In sum, under the totality of the circumstances, notwithstanding that there is some overlap in time, place and participants of the two conspiracies, and both indictments charged conspiracy to evade federal gasoline excise taxes, these similarities are far outweighed by the differences in operations, overt acts and objectives of the two conspiracies, and the relative independence of the two conspiracies. The similarities do not alter this Court’s determination that the two conspiracies appear to be distinct as a matter of law and fact.

CONCLUSION

For the reasons above, Count One of the Superseding Indictment is not barred under *960the double jeopardy clause. Accordingly, the motions by defendants Balagula and Barberio to dismiss Count One of the Superseding Indictment on the grounds of double jeopardy are denied.

SO ORDERED.

. A “book transfer” refers to the passing of title from one company to another of gasoline held within a terminal.

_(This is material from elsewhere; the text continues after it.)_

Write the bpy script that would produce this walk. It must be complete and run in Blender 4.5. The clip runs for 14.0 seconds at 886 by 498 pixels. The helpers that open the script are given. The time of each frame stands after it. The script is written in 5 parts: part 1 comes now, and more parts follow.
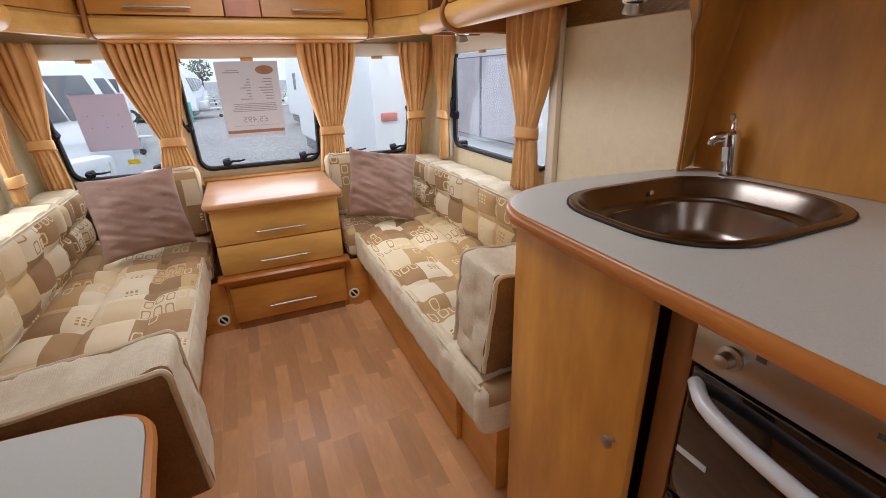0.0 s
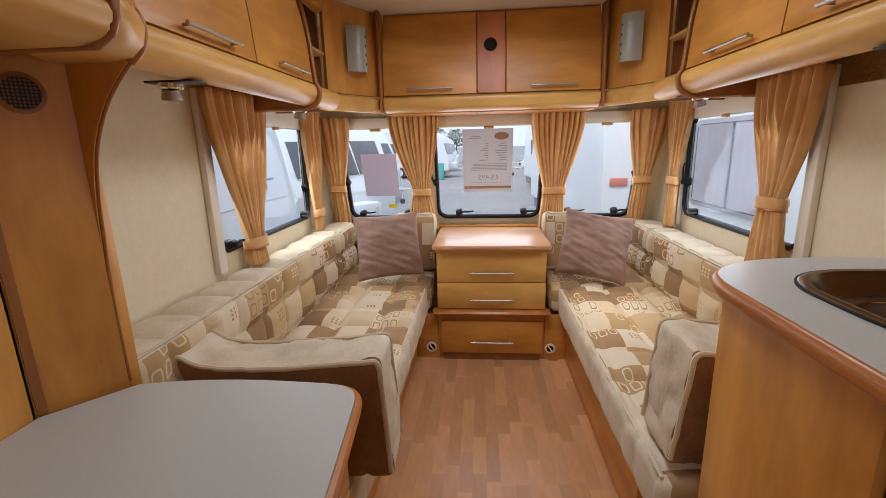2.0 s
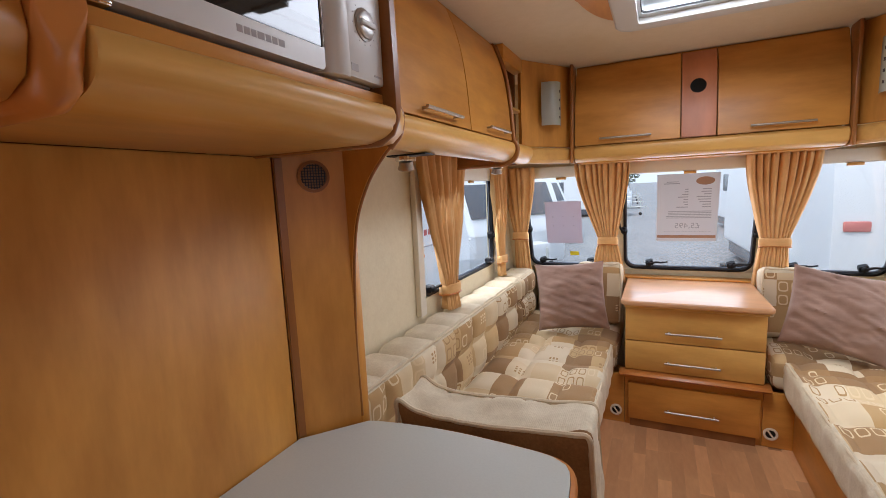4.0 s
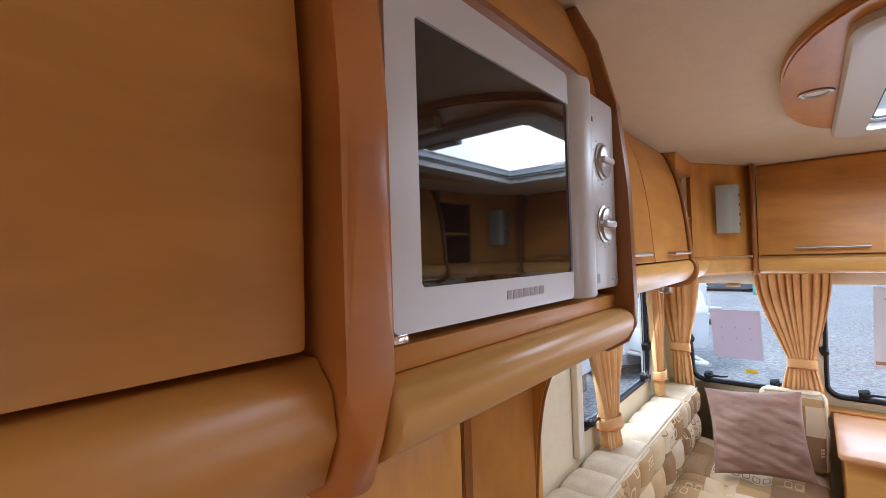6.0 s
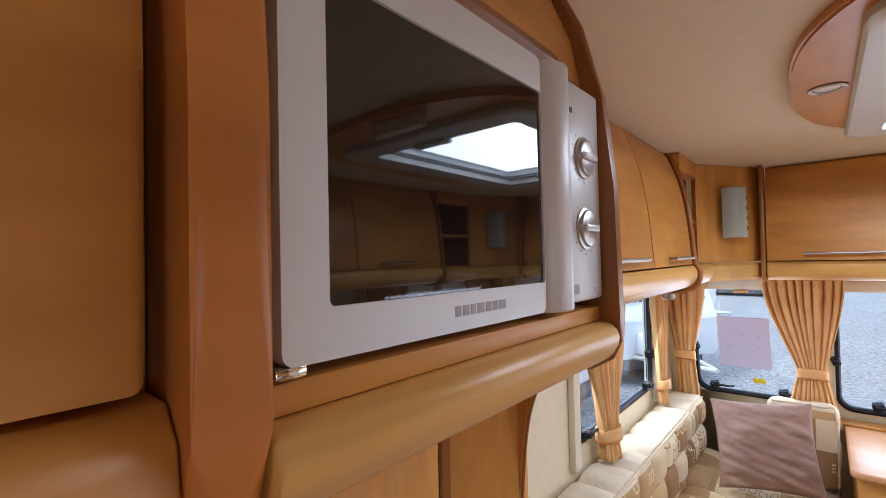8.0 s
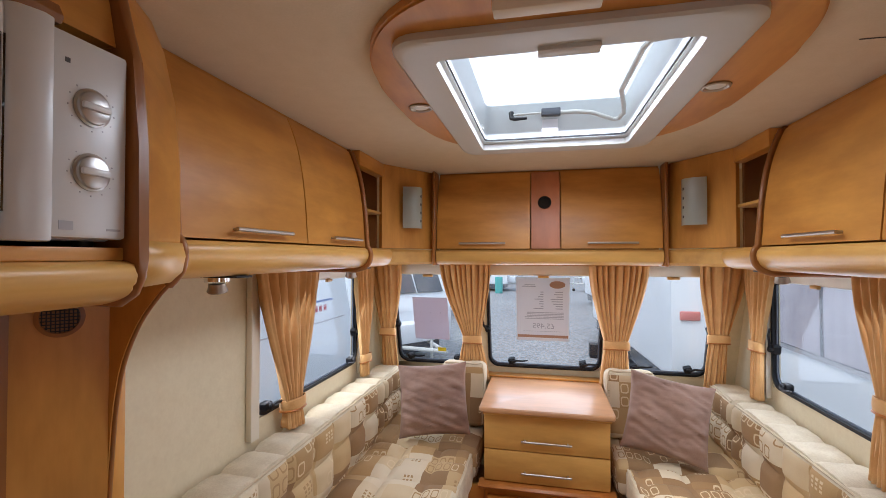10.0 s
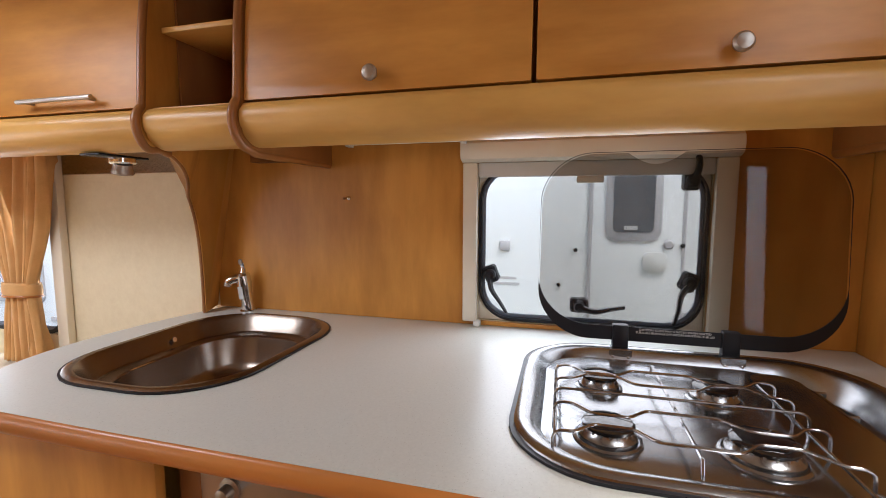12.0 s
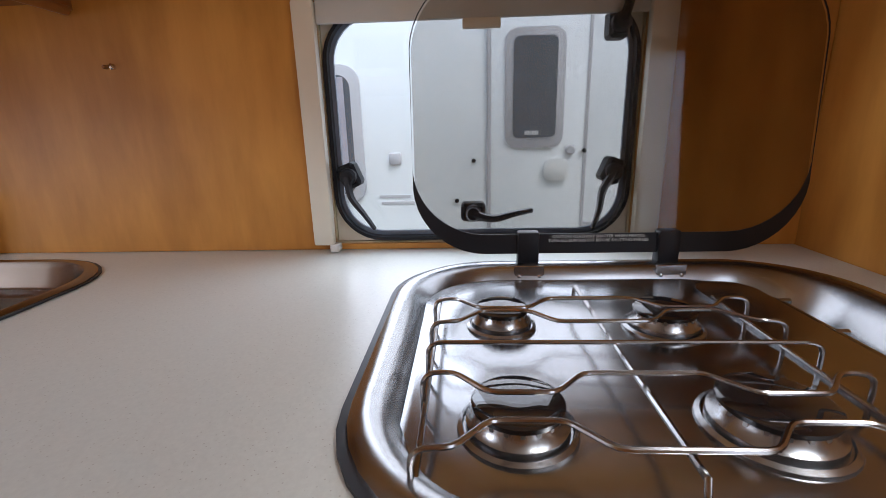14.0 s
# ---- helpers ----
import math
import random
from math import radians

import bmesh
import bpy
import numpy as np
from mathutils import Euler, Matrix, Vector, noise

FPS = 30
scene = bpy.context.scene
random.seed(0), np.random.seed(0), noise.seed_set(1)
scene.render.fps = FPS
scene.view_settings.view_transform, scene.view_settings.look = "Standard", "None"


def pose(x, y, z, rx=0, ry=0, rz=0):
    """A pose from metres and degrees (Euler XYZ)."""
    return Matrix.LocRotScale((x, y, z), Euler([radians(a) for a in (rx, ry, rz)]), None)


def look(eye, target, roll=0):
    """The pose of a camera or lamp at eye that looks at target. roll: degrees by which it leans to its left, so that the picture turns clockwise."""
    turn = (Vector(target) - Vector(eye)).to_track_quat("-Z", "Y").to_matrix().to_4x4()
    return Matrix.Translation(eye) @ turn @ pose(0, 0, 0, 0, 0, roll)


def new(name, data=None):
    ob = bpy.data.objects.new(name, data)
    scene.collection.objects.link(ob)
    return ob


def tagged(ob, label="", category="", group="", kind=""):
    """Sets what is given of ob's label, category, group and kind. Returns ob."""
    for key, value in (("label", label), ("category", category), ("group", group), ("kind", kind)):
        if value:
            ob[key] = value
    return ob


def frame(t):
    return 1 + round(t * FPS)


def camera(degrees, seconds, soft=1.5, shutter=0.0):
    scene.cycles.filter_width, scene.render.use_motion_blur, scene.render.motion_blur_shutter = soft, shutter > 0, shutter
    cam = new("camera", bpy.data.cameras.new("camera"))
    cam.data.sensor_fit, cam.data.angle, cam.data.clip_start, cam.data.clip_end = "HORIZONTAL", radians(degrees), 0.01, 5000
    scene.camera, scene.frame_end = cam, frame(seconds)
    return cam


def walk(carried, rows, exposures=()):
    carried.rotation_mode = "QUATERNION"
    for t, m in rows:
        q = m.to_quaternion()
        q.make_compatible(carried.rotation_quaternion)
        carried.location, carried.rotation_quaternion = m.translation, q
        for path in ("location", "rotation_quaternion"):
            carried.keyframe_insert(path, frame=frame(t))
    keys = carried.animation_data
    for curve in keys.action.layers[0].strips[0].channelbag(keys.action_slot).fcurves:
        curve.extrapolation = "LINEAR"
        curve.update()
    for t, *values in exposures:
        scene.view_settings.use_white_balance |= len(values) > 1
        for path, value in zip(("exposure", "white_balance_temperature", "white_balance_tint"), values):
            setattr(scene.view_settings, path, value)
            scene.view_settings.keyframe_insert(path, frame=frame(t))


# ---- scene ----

. This testimony was admitted as evidence of Balagula’s knowledge and intent under Fed. R.Evid. 404(b). This ruling was upheld by the Second Circuit in Balagula’s appeal from his conviction. Quock had also testified that Balagula "was selling about $10 million gallons in [New York] City" and that ”[t]he whole volume for the City was 10 million with Marat [Balagula] at that time.” Quock claimed that Balagula arranged for the supply of gasoline through ATI for the Conlo/Beck daisy chain scheme that Pabone and Quock had put together.